• [Supplied data]

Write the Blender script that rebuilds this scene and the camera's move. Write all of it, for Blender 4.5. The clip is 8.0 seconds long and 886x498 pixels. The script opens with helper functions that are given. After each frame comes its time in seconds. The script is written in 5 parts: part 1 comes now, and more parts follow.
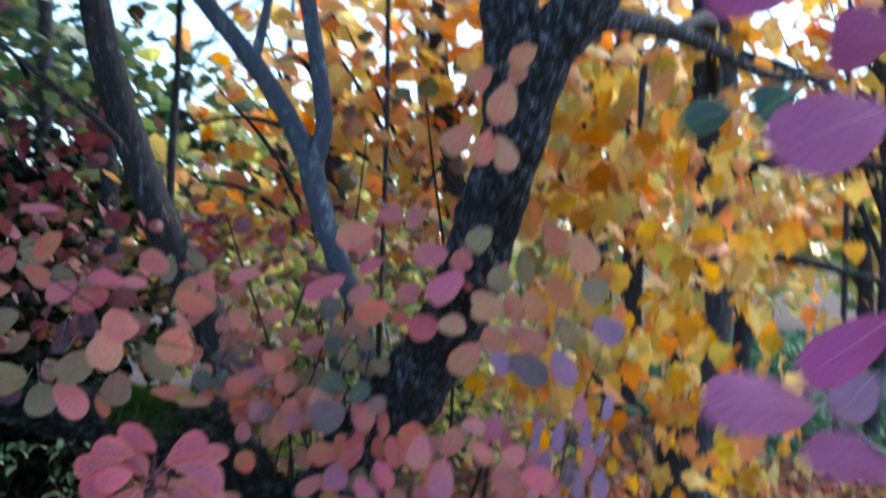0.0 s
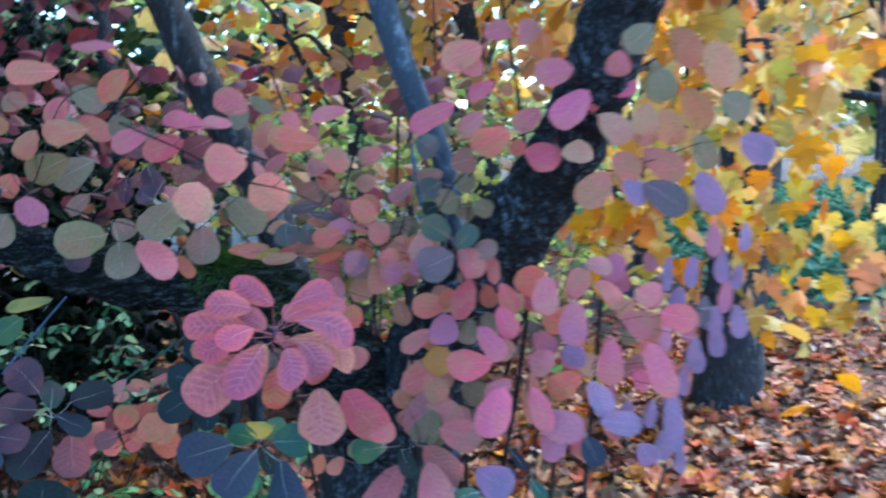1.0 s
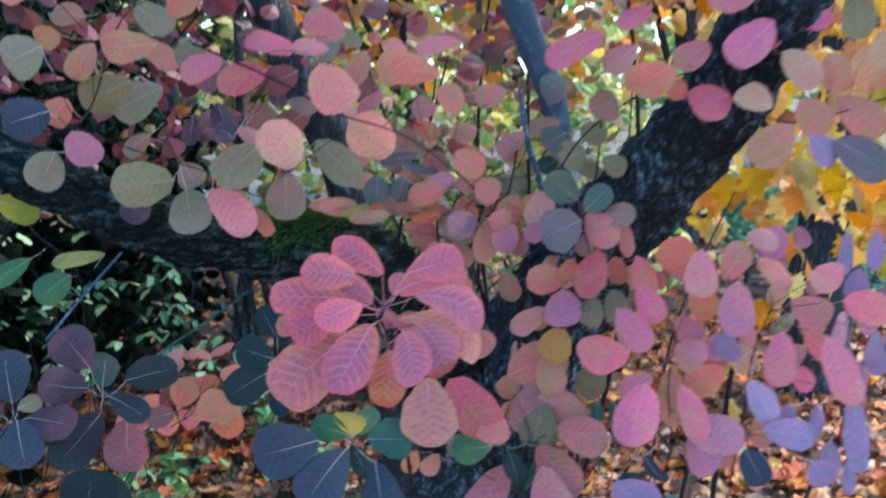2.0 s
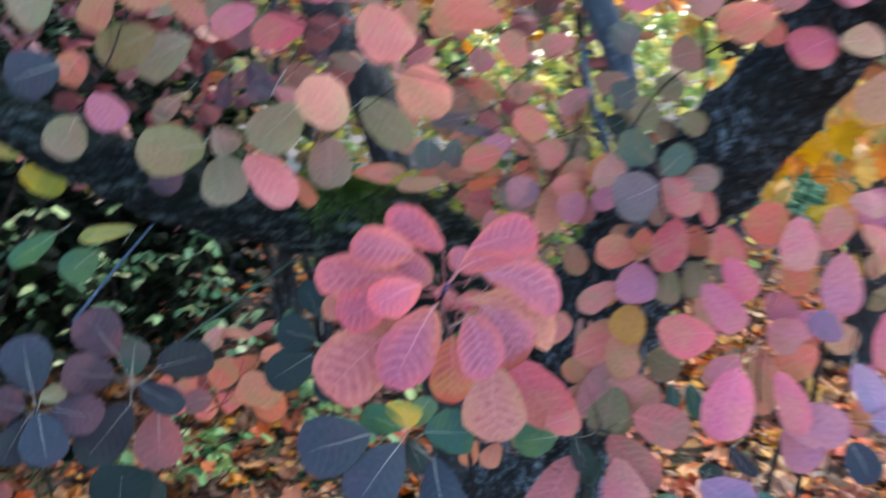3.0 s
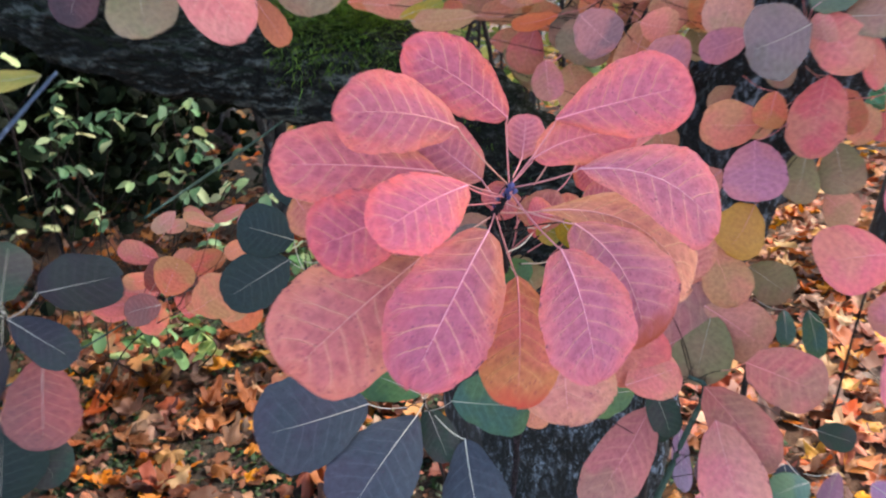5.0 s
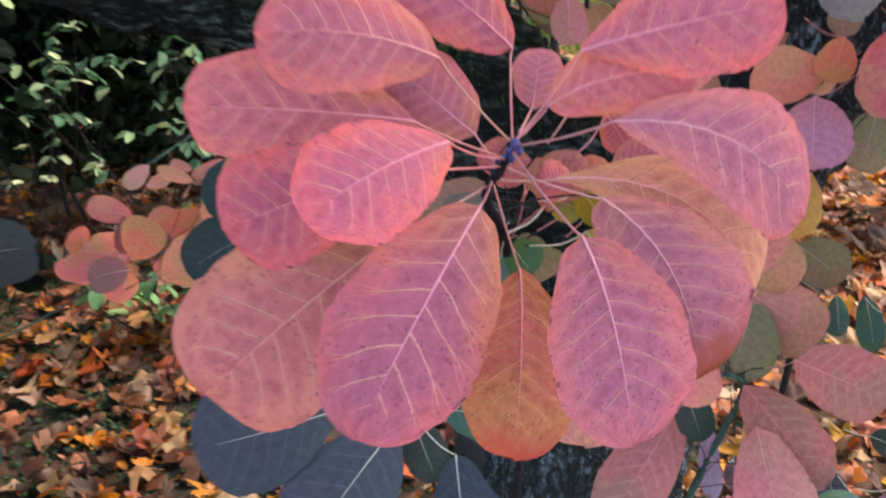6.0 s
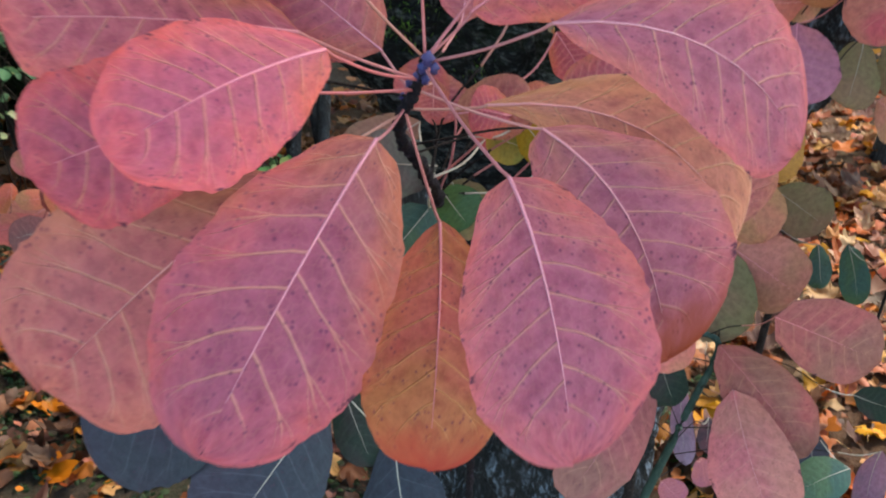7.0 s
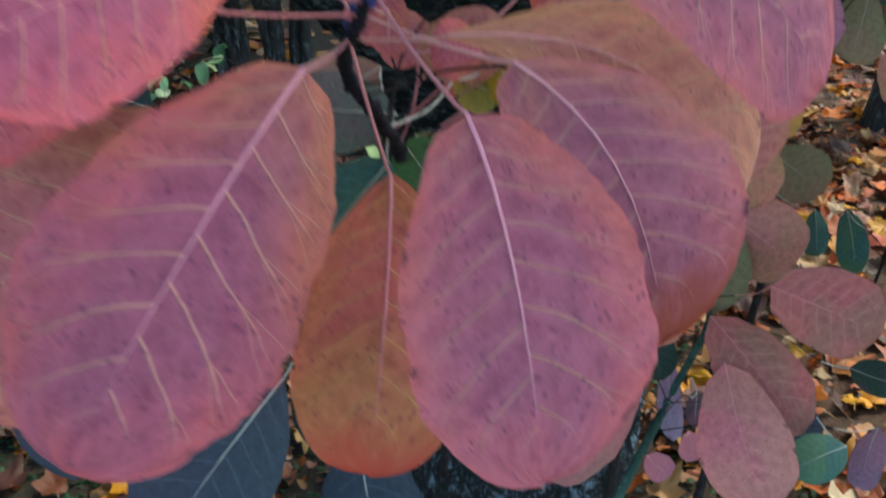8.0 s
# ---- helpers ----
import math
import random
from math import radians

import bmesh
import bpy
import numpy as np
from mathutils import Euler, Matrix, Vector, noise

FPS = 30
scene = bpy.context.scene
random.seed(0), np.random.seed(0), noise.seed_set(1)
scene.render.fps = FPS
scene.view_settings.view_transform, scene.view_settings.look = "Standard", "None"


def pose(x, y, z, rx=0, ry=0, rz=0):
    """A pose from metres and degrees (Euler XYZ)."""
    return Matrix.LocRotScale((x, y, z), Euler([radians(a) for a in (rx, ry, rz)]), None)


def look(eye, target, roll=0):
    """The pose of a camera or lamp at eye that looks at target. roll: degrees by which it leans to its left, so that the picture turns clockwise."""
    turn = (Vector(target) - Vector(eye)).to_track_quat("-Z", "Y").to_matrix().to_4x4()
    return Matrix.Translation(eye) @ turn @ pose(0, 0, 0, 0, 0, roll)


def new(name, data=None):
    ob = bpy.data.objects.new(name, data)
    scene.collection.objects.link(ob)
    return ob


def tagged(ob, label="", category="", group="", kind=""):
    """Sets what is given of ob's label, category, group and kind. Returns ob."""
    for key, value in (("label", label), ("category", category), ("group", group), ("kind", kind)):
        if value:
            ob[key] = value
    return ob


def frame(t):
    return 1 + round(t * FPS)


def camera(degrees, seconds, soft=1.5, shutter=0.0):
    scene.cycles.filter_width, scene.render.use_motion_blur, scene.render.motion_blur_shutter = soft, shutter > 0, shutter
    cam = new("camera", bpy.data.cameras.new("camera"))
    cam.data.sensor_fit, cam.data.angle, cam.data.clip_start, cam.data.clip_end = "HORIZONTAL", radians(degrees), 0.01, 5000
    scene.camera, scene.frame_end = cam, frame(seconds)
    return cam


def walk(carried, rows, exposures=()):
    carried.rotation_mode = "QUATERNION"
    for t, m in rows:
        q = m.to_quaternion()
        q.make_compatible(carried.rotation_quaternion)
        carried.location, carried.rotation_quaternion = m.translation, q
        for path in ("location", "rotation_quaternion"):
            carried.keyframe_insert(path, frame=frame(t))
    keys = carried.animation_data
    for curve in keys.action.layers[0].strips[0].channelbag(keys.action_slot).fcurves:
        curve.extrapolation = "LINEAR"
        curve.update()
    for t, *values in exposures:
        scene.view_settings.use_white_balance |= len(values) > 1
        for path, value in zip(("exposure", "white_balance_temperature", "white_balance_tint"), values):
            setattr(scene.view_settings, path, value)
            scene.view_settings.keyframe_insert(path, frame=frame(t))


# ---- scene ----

• [Required task] Find every line with "rows" in the listing and state how many there are, nothing else.

• [Response to this exercise] 2